A Visitor! (part 1)

Not long after I returned from Kampala, a new arrival showed up in Kigali: my boyfriend Joe.  After three months of poor Skype connections it was nice to speak to each other face to face, in complete sentences.  It was also the perfect opportunity to see some of the amazing nature Rwanda has to offer.

First order of business – Nyungwe National Forest.  This rainforest was rated as one of National Geographic’s Best Trips for 2014.  The drive from Kigali to our hotel outside the forest was about 6 hours (very funny, Google maps), not including an overly lengthy stop for lunch in Butare (Rwandan restaurants are not known for their speed of service, especially outside of Kigali).

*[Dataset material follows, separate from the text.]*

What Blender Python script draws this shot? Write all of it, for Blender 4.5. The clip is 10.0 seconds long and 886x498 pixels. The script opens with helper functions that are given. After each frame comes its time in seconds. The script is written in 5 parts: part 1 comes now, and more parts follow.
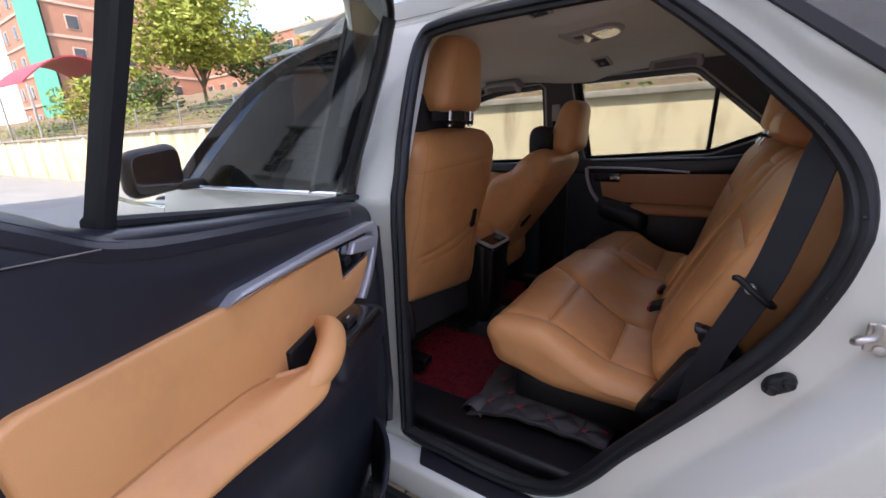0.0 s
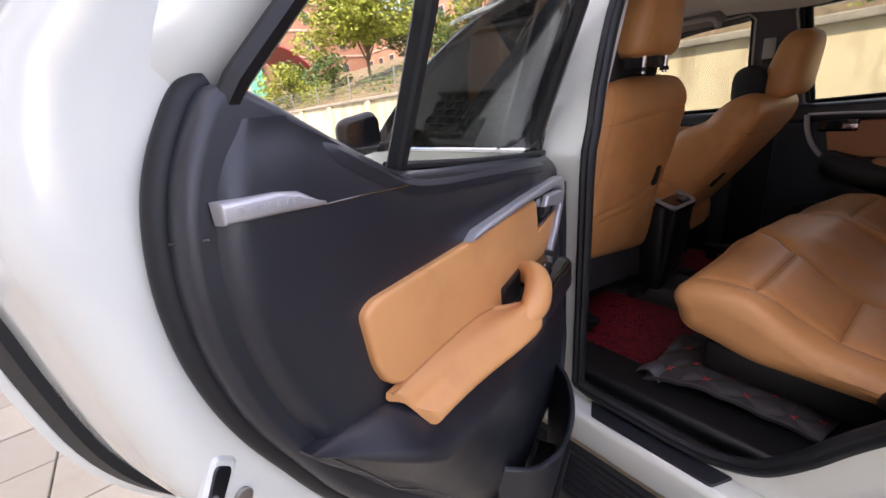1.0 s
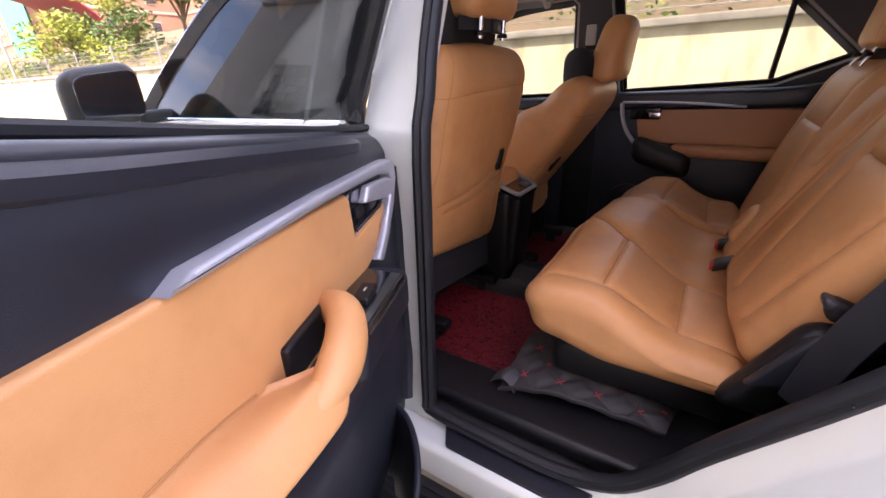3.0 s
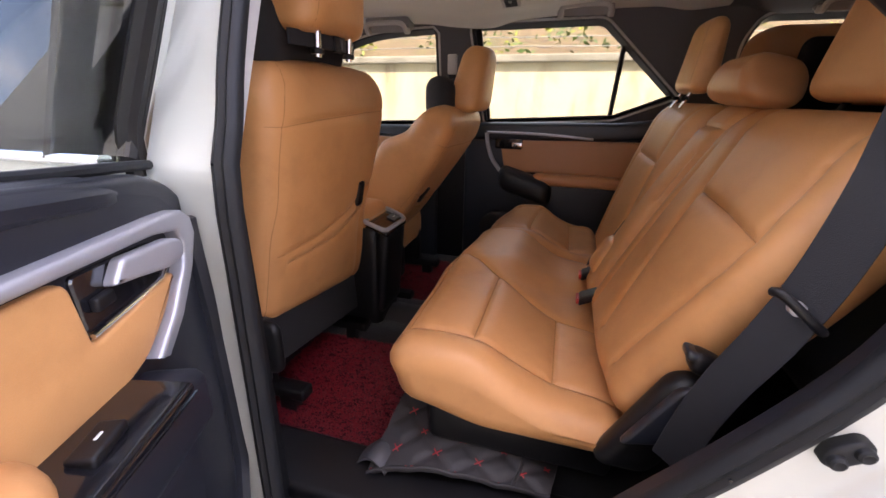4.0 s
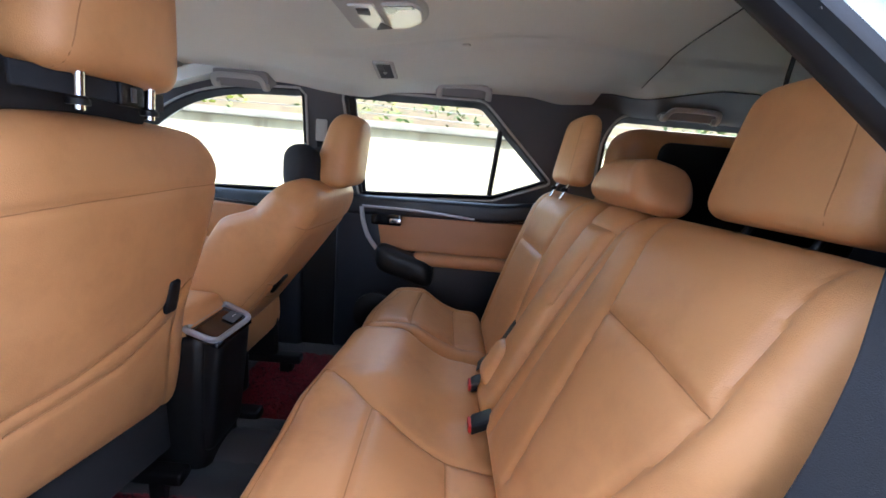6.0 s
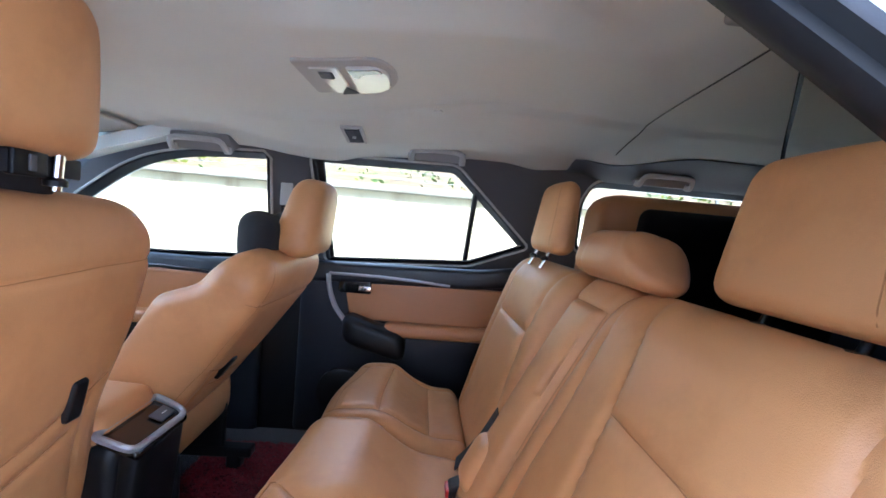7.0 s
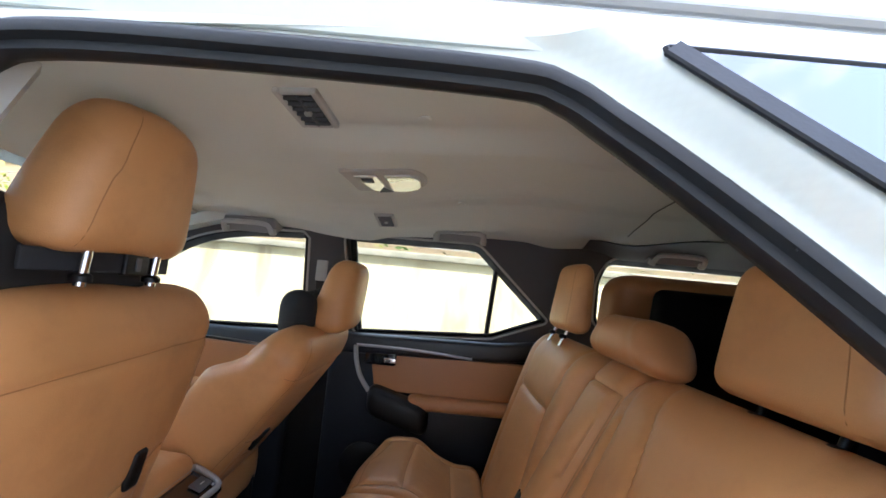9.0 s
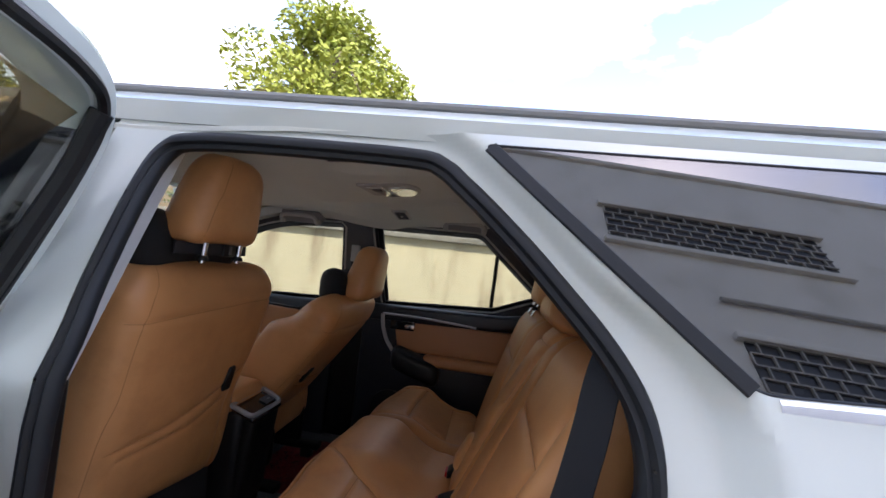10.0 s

Nyungwe park just behind the tea plantation
Nyungwe park just behind the tea plantation
View of the tea plantation surrounding our hotel.  I swear it smelled like tea brewing when it rained
View of the tea plantation surrounding our hotel. I swear it smelled like tea brewing when it rained
Hotel cottages with hills and a foggy Lake Kivu in the distance
Hotel cottages with hills and a foggy Lake Kivu in the distance

Nyungwe National Forest is best known for its variety of birds, and its several resident primate species, including chimpanzees.  Like most (if not all) national parks in Rwanda, you cannot enter the park without a guide.  Trails are laid out as specific hikes with known length and difficulty level, and you pay per hike per person, and each group is assigned a guide who can tell you a little bit about what you are looking at.  On our first full day in the park, we decided this was a “go big or go home” scenario and chose the longest hike offered.  The trail was called Imbaraga, which is Kinyarwanda for “strength.”  Our guide playfully informed us that Americans never chose that trail.

A view into a rainforest valley
A view into a rainforest valley

Not far into the hike we were treated to a surprise audience with a large troop of black-and-white colobus monkeysThey were actively leaping from branch to branch, shaking entire trees and (usually) sticking their landings with surprising accuracy.  We occasionally heard a loud thump on the ground and the rustling of a colobus scrambling back up into a tree, which our guide conjectured was a result of eating too much fermented fruit.  The remainder of the trail was a collage of cascading waterfalls, imposing mahogany trees, massive ferns, and scenic views into the valleys below.

Black and white colobus
Black and white colobus
I climbed up the roots to get to the base of a towering mahogany tree.
I climbed up the roots to get to the base of a towering mahogany tree.

At about 10km covering a ~700 m altitude change, the trail lived up to its name, and was also a portrait of sweat, breathlessness, and tired quadriceps.  Having spent a few months adjusting to the 1500 m elevation of Kigali, I know Joe was feeling it even more at 2500 m on his third day in the country.  All in all, though, it was nothing that couldn’t be cured with some cookies, French fries, and sugary juice from the canteen when we returned to the visitor center.  Of course these also seemed to be favorite foods (or we seemed to be easy targets) for the mountain monkeys who started emerging from the trees to get a closer look at our snacks.  I watched the boldest one scoot closer for what I thought would be a slow, sneaky attempt at my food.

But no, I discovered it was more brazen than that as it ran full speed for my tray of cookies, stuffing as many as possible into its mouth and snatching the remainder in its small monkey hands.  It bounded just into the edge of the forest and chose a perch from which it could make steady, knowing eye contact with us as it devoured the cookies one by one, crumbs on its hands, face, and belly fur. I want to feign anger and indignation at the thieving monkey, but it is too hard to deny that it was the best part of my day.